(Clips as scene scripts)
■ ■ ■ ■

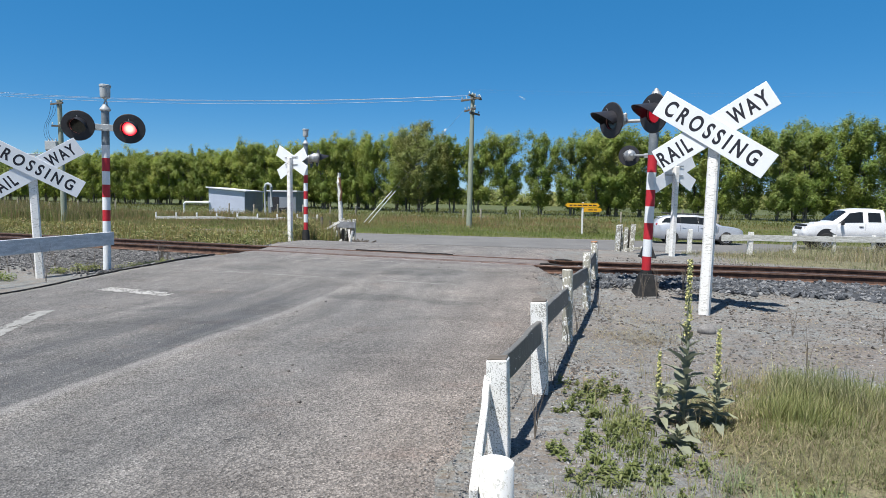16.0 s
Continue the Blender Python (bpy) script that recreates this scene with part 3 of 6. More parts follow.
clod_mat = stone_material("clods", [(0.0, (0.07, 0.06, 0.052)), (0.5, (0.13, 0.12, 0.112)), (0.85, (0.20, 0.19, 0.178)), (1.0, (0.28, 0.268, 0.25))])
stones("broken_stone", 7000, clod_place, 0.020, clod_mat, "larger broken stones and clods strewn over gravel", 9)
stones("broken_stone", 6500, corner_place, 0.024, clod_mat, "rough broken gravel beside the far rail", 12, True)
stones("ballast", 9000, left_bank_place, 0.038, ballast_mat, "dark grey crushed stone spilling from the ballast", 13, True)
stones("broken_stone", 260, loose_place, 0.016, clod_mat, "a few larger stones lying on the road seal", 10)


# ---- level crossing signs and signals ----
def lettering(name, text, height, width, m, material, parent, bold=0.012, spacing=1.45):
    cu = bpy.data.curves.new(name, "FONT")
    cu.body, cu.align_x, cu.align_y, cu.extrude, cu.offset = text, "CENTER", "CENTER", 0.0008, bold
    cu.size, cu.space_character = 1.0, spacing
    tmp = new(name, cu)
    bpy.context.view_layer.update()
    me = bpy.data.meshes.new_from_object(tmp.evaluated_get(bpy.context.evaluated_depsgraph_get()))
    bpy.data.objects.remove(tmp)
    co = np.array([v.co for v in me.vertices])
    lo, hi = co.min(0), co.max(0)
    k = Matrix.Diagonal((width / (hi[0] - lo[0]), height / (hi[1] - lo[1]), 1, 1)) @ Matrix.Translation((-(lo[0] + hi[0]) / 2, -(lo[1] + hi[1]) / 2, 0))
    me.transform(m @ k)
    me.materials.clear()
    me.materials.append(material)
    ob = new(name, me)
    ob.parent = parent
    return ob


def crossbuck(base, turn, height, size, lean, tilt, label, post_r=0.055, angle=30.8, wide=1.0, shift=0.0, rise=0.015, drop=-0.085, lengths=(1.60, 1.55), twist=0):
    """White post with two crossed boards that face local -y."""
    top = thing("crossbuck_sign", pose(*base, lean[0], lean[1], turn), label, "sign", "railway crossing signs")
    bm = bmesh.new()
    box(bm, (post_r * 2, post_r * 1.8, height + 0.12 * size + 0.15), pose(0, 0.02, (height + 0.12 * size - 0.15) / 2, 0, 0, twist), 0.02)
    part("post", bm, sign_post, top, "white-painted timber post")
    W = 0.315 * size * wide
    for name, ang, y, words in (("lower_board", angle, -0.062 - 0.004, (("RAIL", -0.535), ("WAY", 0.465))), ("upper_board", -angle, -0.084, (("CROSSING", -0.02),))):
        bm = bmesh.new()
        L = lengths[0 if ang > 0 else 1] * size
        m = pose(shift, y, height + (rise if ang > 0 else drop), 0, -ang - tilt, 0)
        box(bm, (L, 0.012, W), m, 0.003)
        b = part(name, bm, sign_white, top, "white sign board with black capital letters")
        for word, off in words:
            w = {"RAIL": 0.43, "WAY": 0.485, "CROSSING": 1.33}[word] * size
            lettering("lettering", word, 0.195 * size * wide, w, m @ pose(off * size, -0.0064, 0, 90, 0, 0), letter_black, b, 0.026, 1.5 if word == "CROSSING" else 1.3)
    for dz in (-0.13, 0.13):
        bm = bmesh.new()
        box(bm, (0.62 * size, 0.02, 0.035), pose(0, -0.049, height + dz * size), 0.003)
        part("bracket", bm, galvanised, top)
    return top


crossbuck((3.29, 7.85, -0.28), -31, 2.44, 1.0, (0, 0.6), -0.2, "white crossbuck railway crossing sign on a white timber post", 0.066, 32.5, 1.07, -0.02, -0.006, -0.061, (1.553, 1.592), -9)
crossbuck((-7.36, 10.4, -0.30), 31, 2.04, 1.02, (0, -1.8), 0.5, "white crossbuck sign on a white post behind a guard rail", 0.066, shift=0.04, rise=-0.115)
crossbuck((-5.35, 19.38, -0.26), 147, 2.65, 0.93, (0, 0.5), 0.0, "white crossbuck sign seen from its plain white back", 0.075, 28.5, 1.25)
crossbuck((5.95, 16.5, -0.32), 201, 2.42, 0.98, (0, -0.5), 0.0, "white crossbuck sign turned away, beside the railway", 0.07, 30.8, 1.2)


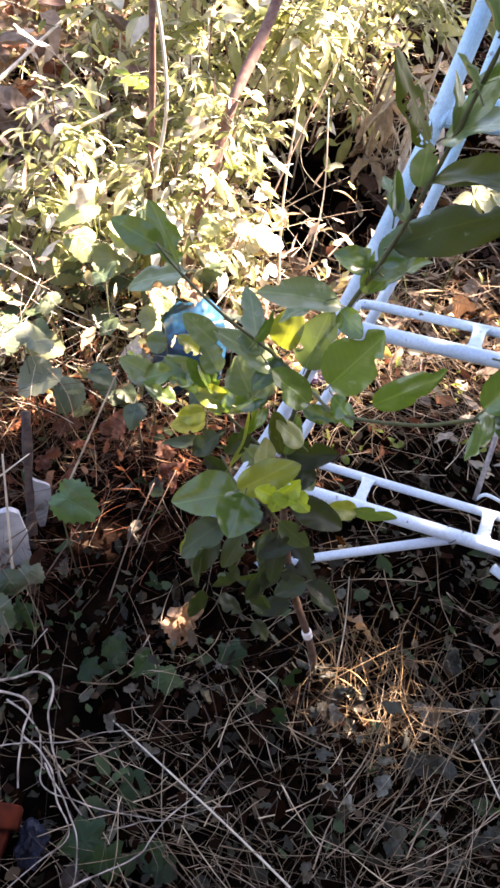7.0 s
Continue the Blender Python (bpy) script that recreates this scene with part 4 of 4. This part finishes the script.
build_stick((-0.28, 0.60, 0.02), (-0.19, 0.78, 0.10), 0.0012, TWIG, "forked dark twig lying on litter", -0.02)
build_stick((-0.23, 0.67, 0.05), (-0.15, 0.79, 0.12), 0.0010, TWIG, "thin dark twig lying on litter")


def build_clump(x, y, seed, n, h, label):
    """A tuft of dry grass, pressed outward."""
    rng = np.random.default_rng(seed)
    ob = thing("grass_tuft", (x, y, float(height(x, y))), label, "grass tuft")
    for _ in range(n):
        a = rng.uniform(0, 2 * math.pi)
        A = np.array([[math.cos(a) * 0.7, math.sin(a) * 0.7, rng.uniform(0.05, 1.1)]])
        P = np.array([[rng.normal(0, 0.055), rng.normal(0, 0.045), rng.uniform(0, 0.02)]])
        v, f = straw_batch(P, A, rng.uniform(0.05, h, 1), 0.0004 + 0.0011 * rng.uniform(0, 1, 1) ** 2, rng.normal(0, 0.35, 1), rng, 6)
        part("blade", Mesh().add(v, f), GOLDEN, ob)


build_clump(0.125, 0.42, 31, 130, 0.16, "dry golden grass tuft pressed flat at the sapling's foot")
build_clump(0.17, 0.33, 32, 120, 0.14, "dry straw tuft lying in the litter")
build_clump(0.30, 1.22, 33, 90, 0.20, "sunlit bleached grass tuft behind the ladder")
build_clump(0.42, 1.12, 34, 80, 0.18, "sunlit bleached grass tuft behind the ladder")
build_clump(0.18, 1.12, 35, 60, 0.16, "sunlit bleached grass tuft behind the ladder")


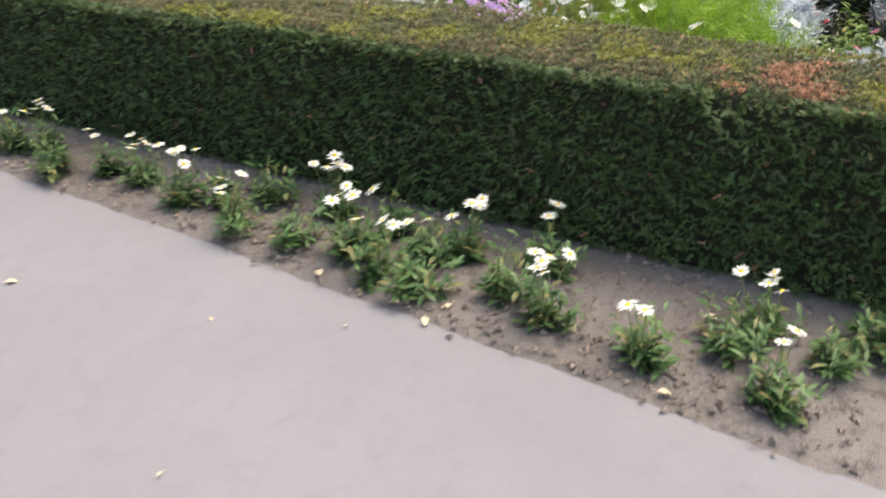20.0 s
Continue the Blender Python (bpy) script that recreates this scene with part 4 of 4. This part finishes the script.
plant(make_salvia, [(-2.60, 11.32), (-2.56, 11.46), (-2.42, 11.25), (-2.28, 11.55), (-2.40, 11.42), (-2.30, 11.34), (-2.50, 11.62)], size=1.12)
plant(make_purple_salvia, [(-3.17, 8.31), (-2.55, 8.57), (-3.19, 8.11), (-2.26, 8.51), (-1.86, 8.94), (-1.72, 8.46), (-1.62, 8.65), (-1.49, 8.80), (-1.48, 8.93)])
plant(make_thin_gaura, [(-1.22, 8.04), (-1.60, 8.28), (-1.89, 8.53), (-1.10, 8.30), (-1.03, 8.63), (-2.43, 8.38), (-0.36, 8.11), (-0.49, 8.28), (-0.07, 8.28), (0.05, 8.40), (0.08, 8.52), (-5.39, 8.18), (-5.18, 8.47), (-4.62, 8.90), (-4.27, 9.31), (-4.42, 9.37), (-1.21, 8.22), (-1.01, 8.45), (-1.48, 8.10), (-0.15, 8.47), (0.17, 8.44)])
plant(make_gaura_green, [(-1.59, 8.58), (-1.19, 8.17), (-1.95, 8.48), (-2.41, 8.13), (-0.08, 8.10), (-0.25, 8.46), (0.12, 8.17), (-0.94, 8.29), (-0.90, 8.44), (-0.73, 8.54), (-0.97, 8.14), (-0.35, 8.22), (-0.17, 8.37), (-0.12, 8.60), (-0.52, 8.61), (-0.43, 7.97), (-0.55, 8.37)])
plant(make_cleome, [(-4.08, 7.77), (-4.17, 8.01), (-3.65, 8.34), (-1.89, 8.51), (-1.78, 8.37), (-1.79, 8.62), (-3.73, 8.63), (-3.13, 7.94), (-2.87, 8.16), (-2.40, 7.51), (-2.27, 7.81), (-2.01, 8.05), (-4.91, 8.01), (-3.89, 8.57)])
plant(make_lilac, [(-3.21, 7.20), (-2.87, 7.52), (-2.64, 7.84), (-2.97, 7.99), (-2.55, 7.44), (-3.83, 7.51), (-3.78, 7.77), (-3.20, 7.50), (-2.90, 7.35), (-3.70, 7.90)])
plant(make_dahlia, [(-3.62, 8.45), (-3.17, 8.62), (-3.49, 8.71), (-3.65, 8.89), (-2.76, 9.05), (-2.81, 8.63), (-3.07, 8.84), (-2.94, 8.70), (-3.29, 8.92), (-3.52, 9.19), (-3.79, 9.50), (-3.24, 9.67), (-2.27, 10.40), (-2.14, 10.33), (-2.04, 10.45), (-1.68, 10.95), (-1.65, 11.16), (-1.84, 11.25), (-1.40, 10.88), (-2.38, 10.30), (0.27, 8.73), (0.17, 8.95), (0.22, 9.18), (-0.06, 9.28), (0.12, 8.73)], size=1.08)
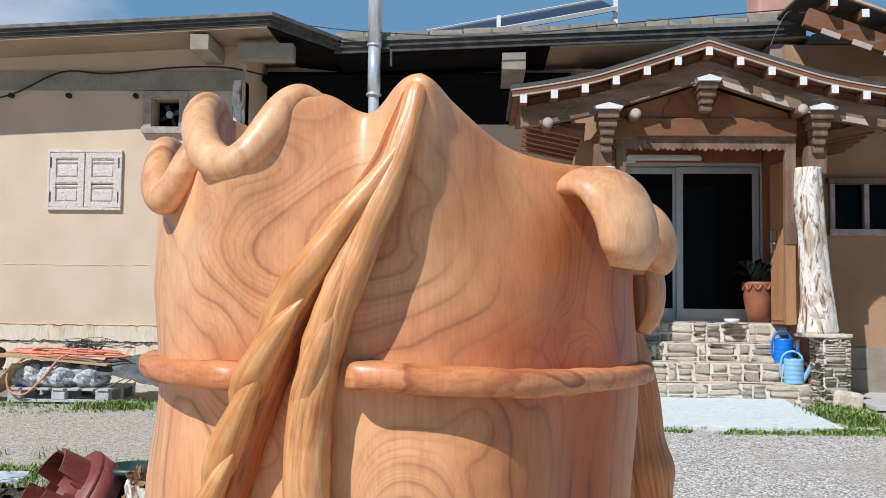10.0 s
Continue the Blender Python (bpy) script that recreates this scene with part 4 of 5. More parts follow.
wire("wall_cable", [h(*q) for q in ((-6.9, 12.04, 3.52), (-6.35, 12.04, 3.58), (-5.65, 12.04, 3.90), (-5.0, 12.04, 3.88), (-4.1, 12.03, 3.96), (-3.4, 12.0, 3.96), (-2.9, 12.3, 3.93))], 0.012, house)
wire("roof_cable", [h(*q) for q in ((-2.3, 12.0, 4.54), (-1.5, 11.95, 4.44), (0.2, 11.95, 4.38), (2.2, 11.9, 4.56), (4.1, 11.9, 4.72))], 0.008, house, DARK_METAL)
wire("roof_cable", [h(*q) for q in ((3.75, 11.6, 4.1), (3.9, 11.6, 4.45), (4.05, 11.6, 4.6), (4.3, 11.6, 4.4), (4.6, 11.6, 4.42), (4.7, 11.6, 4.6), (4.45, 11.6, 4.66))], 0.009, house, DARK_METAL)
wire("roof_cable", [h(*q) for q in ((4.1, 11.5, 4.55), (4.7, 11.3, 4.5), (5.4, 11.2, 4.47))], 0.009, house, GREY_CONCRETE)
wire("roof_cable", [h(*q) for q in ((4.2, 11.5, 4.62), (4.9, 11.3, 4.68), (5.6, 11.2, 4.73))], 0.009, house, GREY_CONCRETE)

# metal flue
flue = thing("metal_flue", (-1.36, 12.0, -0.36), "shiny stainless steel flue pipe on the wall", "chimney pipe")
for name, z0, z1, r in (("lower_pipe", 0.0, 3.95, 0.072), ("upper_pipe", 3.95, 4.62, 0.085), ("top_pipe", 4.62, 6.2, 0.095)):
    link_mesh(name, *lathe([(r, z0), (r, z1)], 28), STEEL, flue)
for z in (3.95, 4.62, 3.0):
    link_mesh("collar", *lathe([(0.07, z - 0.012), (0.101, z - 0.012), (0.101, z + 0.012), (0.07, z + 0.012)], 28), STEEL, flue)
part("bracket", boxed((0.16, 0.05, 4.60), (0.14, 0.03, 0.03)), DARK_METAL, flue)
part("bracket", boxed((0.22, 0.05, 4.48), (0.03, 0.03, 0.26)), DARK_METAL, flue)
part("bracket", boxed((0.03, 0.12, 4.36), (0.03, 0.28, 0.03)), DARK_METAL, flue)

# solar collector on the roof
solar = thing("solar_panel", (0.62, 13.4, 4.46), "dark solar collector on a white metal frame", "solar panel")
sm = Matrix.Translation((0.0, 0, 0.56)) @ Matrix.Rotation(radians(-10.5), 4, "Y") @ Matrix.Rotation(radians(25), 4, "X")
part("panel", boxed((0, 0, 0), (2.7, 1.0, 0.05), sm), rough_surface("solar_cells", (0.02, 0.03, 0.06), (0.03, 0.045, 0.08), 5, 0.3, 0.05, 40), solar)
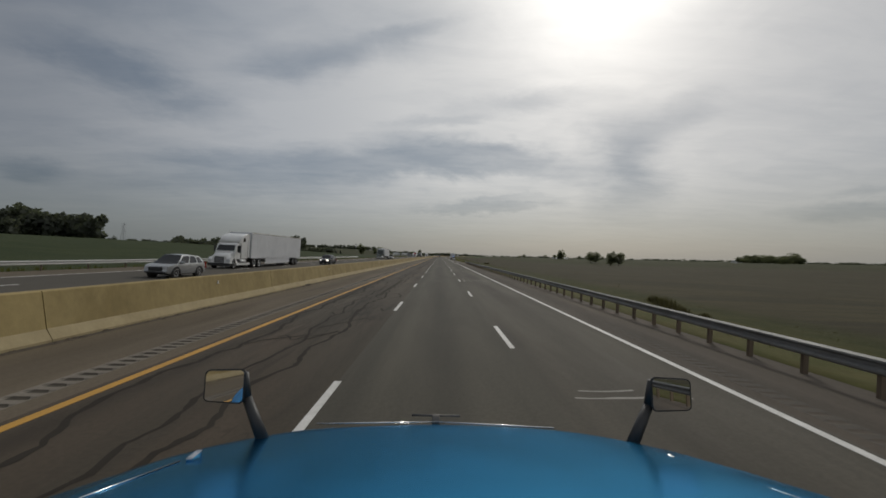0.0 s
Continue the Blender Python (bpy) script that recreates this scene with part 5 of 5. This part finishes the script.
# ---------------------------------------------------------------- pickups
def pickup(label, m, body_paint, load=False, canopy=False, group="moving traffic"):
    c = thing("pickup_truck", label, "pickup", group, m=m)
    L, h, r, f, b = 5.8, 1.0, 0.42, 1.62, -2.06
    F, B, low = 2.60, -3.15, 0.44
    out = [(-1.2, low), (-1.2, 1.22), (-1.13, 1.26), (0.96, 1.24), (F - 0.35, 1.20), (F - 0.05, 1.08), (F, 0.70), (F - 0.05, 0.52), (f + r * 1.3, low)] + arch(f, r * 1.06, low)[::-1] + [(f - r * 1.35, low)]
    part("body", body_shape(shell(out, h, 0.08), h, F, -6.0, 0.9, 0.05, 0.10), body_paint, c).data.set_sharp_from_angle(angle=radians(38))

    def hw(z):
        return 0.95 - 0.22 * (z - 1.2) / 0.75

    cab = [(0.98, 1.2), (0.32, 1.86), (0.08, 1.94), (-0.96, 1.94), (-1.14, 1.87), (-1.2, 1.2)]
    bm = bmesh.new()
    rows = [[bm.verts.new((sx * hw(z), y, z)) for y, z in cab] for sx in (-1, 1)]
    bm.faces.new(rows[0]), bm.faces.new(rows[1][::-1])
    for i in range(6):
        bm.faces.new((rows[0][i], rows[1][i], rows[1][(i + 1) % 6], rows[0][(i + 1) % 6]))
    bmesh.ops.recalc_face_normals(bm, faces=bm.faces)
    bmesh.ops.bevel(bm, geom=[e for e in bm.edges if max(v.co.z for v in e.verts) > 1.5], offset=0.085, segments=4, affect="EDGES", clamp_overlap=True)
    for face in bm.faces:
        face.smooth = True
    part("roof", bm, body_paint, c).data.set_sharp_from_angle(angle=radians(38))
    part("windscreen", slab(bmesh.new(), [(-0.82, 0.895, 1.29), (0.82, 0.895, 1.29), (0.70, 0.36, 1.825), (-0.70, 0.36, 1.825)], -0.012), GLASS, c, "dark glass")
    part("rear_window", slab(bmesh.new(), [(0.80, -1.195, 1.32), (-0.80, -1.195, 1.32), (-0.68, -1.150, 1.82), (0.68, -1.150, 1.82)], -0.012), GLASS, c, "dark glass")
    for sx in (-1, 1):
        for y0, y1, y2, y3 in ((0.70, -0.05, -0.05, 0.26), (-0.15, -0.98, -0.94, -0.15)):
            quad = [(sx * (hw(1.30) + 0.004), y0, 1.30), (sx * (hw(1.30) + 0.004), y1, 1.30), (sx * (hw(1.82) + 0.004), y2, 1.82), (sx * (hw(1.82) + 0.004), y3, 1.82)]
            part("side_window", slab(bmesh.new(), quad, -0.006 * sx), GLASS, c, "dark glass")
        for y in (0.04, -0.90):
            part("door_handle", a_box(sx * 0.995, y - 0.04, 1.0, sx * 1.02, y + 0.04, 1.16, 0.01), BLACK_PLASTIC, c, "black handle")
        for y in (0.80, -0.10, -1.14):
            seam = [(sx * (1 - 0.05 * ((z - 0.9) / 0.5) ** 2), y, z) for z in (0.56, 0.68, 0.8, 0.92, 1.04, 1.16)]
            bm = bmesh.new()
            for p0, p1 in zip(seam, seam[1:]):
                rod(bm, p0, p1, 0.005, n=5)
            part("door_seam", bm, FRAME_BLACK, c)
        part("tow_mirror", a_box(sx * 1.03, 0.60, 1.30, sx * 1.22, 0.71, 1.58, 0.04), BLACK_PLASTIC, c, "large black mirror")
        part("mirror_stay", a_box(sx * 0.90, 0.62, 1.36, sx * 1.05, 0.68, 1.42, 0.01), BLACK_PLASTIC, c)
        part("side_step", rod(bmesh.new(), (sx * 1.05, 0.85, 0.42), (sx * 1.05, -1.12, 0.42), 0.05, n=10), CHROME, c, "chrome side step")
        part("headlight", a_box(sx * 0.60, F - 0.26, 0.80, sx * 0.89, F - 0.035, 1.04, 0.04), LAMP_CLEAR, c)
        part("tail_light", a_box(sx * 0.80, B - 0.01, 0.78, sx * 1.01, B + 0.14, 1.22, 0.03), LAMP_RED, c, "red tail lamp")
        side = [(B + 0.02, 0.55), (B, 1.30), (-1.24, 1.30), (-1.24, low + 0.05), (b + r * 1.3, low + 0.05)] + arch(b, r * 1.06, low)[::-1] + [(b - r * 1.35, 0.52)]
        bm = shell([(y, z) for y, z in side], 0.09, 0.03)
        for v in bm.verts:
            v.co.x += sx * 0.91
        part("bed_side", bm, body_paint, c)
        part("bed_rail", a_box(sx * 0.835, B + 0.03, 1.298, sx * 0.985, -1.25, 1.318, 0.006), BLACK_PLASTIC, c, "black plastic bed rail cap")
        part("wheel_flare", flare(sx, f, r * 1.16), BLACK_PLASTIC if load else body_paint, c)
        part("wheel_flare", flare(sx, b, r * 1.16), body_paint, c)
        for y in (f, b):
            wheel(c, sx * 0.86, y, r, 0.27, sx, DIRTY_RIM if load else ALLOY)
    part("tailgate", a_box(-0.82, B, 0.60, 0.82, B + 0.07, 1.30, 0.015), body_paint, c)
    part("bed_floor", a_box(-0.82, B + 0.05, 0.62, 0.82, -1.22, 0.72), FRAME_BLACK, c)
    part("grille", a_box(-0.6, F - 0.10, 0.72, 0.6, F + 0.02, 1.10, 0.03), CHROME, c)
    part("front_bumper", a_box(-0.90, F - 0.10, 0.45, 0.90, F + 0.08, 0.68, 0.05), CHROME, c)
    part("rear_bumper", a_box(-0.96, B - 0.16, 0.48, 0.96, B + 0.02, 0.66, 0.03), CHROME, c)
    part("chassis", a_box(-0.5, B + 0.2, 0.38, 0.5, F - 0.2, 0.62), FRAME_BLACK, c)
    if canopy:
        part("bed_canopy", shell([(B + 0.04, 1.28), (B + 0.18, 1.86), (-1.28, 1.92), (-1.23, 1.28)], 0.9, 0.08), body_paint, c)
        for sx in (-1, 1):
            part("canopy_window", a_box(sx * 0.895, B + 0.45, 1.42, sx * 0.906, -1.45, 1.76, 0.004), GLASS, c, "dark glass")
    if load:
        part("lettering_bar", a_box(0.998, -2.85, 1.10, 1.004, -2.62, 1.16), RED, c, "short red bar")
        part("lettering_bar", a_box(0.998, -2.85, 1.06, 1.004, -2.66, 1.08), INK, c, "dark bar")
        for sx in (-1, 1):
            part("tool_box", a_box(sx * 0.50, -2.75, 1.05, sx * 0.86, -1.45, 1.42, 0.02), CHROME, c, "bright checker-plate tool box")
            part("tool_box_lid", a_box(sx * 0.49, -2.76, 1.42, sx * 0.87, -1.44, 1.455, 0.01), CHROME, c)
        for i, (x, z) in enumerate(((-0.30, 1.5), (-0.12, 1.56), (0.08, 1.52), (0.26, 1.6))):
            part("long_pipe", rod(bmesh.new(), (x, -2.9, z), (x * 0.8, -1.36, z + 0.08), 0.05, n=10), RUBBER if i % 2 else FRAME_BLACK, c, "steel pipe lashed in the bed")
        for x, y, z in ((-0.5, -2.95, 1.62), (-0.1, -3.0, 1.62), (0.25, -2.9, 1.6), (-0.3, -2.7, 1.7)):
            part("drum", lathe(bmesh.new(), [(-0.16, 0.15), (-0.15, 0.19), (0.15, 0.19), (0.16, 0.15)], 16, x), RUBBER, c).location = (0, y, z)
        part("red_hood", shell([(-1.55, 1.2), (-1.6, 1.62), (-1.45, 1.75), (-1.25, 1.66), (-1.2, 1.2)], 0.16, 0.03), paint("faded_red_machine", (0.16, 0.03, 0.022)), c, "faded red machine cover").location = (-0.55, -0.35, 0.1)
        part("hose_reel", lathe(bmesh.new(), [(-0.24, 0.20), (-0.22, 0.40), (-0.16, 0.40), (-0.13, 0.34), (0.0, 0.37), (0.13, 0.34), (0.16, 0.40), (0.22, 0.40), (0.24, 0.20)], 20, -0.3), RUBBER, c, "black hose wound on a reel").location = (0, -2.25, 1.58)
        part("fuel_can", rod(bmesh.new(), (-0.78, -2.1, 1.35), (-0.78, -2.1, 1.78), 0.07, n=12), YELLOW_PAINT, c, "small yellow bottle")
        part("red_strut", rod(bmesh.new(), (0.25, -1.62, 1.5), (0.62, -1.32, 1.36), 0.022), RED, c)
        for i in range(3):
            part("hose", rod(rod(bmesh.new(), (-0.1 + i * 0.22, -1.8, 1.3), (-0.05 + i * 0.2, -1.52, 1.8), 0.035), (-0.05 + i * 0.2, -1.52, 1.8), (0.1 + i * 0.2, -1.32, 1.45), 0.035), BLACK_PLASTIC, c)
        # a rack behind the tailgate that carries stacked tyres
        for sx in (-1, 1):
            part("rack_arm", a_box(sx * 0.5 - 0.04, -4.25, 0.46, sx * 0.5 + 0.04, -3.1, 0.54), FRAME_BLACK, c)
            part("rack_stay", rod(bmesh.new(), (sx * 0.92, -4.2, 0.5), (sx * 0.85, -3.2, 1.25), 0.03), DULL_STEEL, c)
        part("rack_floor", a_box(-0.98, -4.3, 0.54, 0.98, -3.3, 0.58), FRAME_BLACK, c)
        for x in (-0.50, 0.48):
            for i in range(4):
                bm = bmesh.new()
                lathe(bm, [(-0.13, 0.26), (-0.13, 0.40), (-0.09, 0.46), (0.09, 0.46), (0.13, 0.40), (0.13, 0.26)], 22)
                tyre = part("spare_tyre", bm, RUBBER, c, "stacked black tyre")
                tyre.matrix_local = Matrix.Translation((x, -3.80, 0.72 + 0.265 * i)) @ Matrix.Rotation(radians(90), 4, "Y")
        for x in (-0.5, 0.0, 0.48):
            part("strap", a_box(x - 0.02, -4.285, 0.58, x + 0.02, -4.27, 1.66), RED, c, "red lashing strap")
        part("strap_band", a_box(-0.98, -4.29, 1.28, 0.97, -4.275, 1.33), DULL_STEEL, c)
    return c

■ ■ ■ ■

Given problem: Print exactly the first line of the entries and every line after it through the one that contains "few larger stones", leaving the pictures out.

Correct result:
16.0 s
Continue the Blender Python (bpy) script that recreates this scene with part 3 of 6. More parts follow.
clod_mat = stone_material("clods", [(0.0, (0.07, 0.06, 0.052)), (0.5, (0.13, 0.12, 0.112)), (0.85, (0.20, 0.19, 0.178)), (1.0, (0.28, 0.268, 0.25))])
stones("broken_stone", 7000, clod_place, 0.020, clod_mat, "larger broken stones and clods strewn over gravel", 9)
stones("broken_stone", 6500, corner_place, 0.024, clod_mat, "rough broken gravel beside the far rail", 12, True)
stones("ballast", 9000, left_bank_place, 0.038, ballast_mat, "dark grey crushed stone spilling from the ballast", 13, True)
stones("broken_stone", 260, loose_place, 0.016, clod_mat, "a few larger stones lying on the road seal", 10)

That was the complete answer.